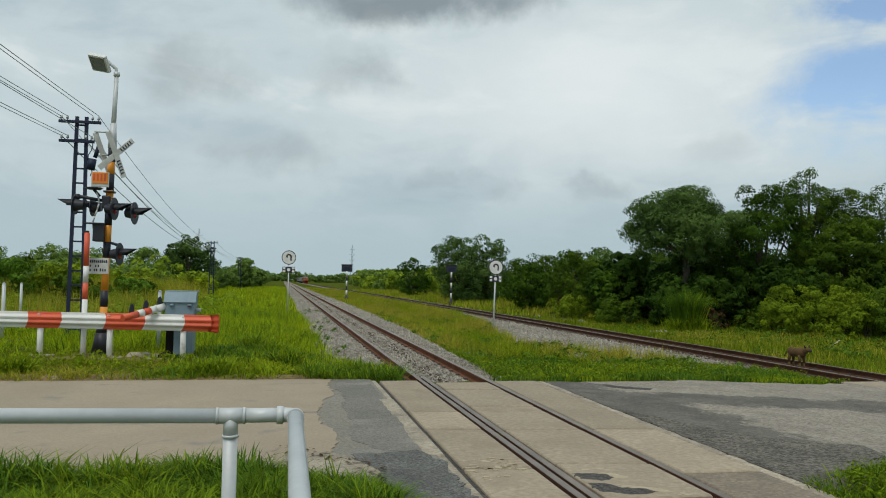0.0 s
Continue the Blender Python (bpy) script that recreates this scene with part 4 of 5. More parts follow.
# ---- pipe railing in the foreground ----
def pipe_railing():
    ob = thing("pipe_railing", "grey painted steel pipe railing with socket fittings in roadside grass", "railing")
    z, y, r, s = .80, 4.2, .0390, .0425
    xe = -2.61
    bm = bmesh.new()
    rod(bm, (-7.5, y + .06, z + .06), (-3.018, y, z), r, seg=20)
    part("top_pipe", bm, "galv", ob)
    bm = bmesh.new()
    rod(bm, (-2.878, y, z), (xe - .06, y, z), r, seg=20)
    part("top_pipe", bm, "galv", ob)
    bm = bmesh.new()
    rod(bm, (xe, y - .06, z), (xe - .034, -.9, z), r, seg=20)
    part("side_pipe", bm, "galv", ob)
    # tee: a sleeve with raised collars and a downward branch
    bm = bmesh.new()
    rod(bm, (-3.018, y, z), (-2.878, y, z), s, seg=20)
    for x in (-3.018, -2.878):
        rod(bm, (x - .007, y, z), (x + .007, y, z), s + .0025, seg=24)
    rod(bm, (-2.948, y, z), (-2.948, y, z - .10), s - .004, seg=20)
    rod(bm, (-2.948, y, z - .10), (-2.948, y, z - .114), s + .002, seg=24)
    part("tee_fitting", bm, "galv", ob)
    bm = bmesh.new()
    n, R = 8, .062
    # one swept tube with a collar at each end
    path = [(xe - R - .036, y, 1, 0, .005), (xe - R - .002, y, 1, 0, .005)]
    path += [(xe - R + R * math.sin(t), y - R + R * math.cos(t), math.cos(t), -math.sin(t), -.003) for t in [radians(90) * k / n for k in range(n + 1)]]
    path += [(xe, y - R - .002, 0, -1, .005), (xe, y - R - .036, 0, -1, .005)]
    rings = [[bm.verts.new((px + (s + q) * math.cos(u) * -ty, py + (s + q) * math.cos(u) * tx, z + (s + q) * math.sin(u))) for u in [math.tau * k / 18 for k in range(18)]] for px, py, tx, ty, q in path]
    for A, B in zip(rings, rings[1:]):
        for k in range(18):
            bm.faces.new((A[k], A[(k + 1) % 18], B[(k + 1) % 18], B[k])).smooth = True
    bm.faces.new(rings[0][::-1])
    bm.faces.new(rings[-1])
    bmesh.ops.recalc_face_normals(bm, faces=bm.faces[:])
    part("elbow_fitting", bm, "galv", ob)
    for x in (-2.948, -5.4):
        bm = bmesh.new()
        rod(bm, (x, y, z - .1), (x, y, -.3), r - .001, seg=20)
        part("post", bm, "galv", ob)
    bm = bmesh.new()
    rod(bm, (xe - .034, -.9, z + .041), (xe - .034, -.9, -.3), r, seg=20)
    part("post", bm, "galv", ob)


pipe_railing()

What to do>
Repeat all of the data above word for word, minus the pictures.

Solved exercise>
0.0 s
Continue the Blender Python (bpy) script that recreates this scene with part 4 of 5. More parts follow.
# ---- pipe railing in the foreground ----
def pipe_railing():
    ob = thing("pipe_railing", "grey painted steel pipe railing with socket fittings in roadside grass", "railing")
    z, y, r, s = .80, 4.2, .0390, .0425
    xe = -2.61
    bm = bmesh.new()
    rod(bm, (-7.5, y + .06, z + .06), (-3.018, y, z), r, seg=20)
    part("top_pipe", bm, "galv", ob)
    bm = bmesh.new()
    rod(bm, (-2.878, y, z), (xe - .06, y, z), r, seg=20)
    part("top_pipe", bm, "galv", ob)
    bm = bmesh.new()
    rod(bm, (xe, y - .06, z), (xe - .034, -.9, z), r, seg=20)
    part("side_pipe", bm, "galv", ob)
    # tee: a sleeve with raised collars and a downward branch
    bm = bmesh.new()
    rod(bm, (-3.018, y, z), (-2.878, y, z), s, seg=20)
    for x in (-3.018, -2.878):
        rod(bm, (x - .007, y, z), (x + .007, y, z), s + .0025, seg=24)
    rod(bm, (-2.948, y, z), (-2.948, y, z - .10), s - .004, seg=20)
    rod(bm, (-2.948, y, z - .10), (-2.948, y, z - .114), s + .002, seg=24)
    part("tee_fitting", bm, "galv", ob)
    bm = bmesh.new()
    n, R = 8, .062
    # one swept tube with a collar at each end
    path = [(xe - R - .036, y, 1, 0, .005), (xe - R - .002, y, 1, 0, .005)]
    path += [(xe - R + R * math.sin(t), y - R + R * math.cos(t), math.cos(t), -math.sin(t), -.003) for t in [radians(90) * k / n for k in range(n + 1)]]
    path += [(xe, y - R - .002, 0, -1, .005), (xe, y - R - .036, 0, -1, .005)]
    rings = [[bm.verts.new((px + (s + q) * math.cos(u) * -ty, py + (s + q) * math.cos(u) * tx, z + (s + q) * math.sin(u))) for u in [math.tau * k / 18 for k in range(18)]] for px, py, tx, ty, q in path]
    for A, B in zip(rings, rings[1:]):
        for k in range(18):
            bm.faces.new((A[k], A[(k + 1) % 18], B[(k + 1) % 18], B[k])).smooth = True
    bm.faces.new(rings[0][::-1])
    bm.faces.new(rings[-1])
    bmesh.ops.recalc_face_normals(bm, faces=bm.faces[:])
    part("elbow_fitting", bm, "galv", ob)
    for x in (-2.948, -5.4):
        bm = bmesh.new()
        rod(bm, (x, y, z - .1), (x, y, -.3), r - .001, seg=20)
        part("post", bm, "galv", ob)
    bm = bmesh.new()
    rod(bm, (xe - .034, -.9, z + .041), (xe - .034, -.9, -.3), r, seg=20)
    part("post", bm, "galv", ob)


pipe_railing()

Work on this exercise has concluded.